» **The task**:
Each line below should be retyped exactly, with no pictures.

* start *

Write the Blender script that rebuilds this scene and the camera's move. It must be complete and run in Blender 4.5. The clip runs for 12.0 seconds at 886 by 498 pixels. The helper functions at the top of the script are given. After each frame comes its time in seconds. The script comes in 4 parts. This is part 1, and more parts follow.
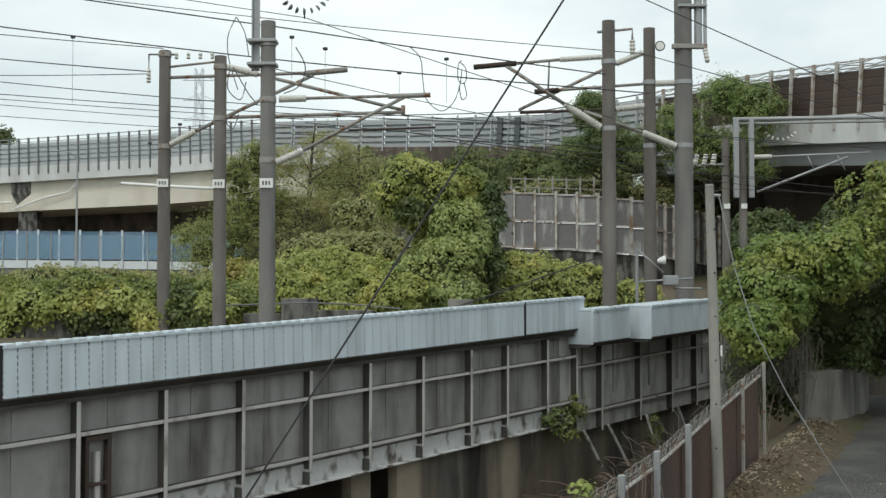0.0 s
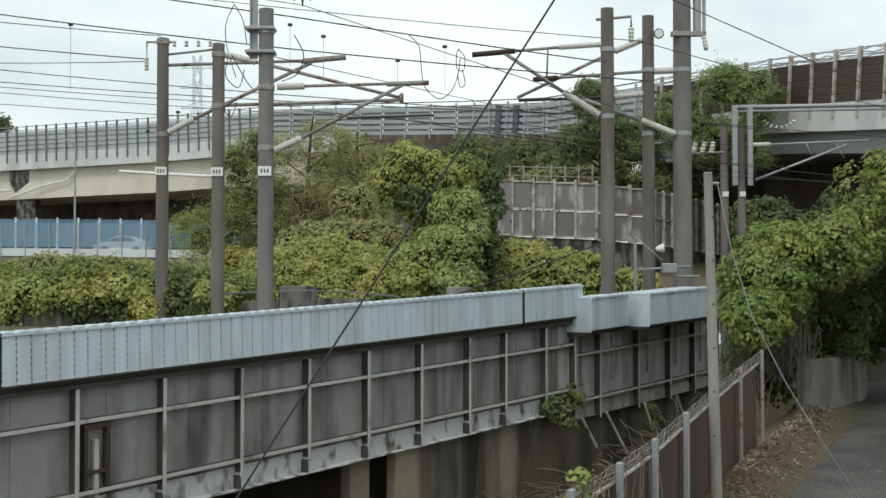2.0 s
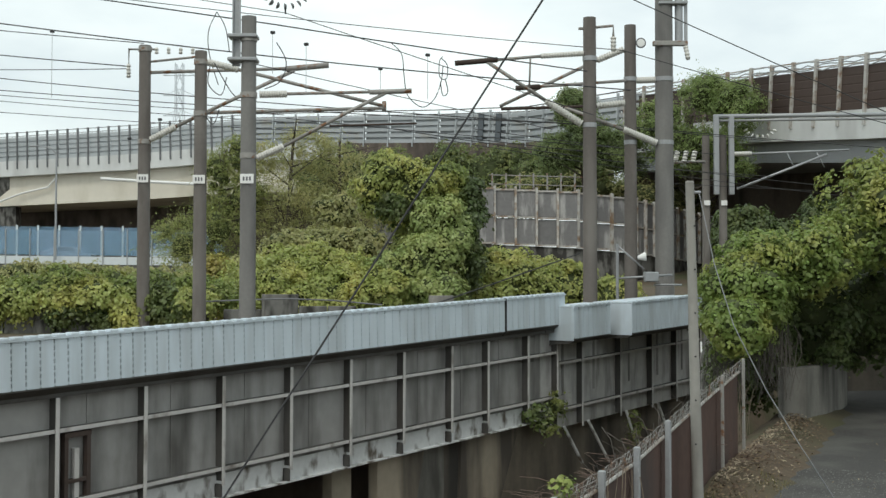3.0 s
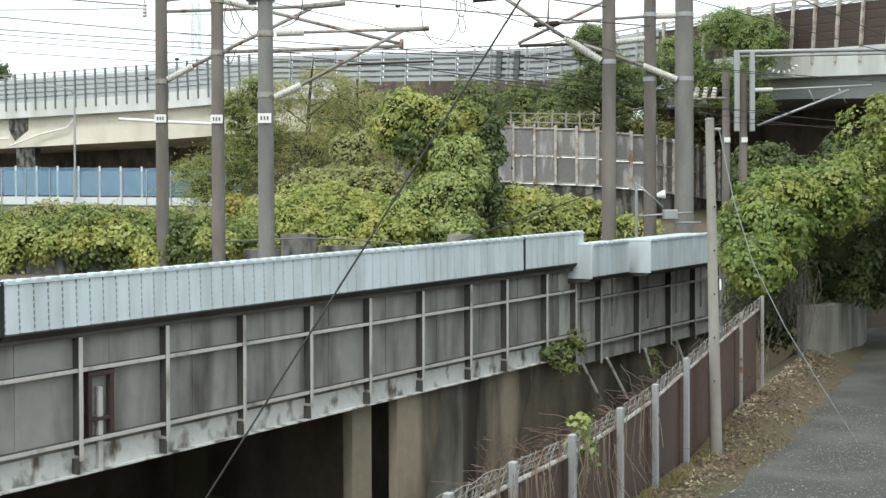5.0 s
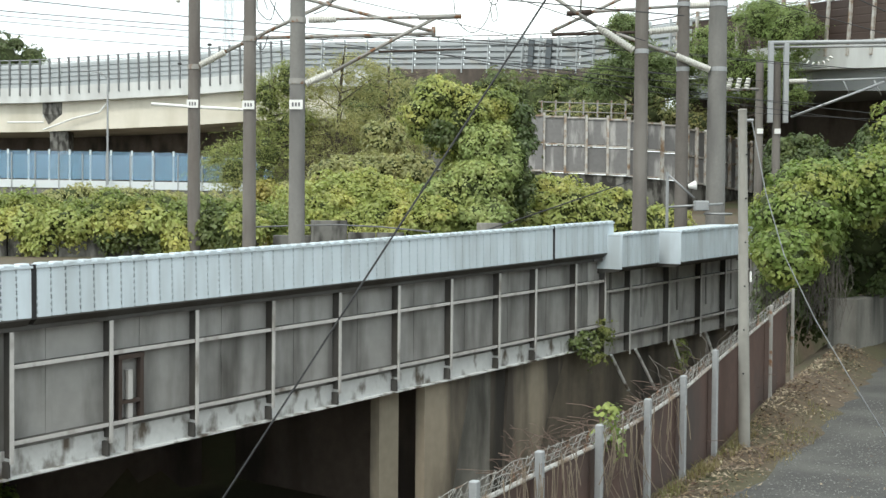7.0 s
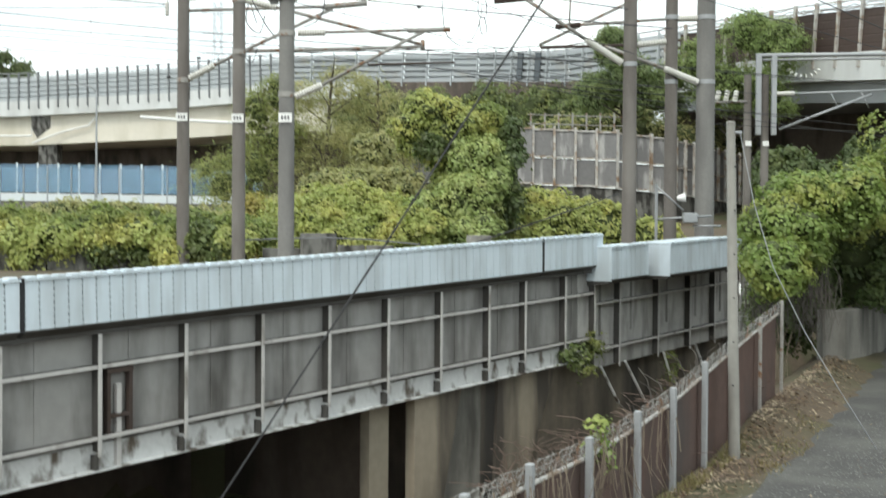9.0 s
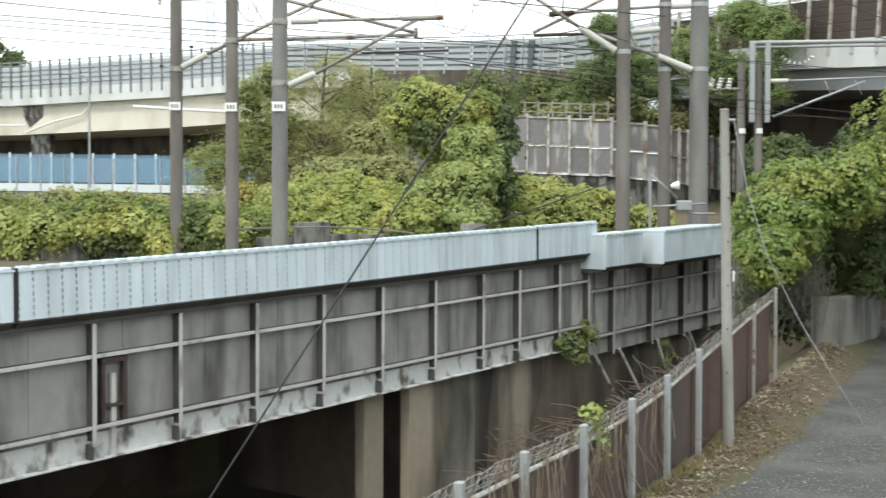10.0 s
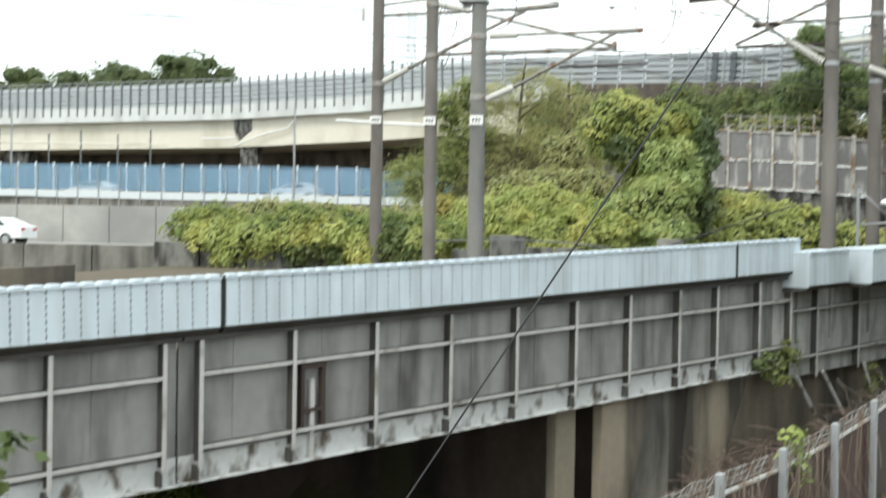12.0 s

* end *

» **Full response**:
Write the Blender script that rebuilds this scene and the camera's move. It must be complete and run in Blender 4.5. The clip runs for 12.0 seconds at 886 by 498 pixels. The helper functions at the top of the script are given. After each frame comes its time in seconds. The script comes in 4 parts. This is part 1, and more parts follow.
0.0 s
2.0 s
3.0 s
5.0 s
7.0 s
9.0 s
10.0 s
12.0 s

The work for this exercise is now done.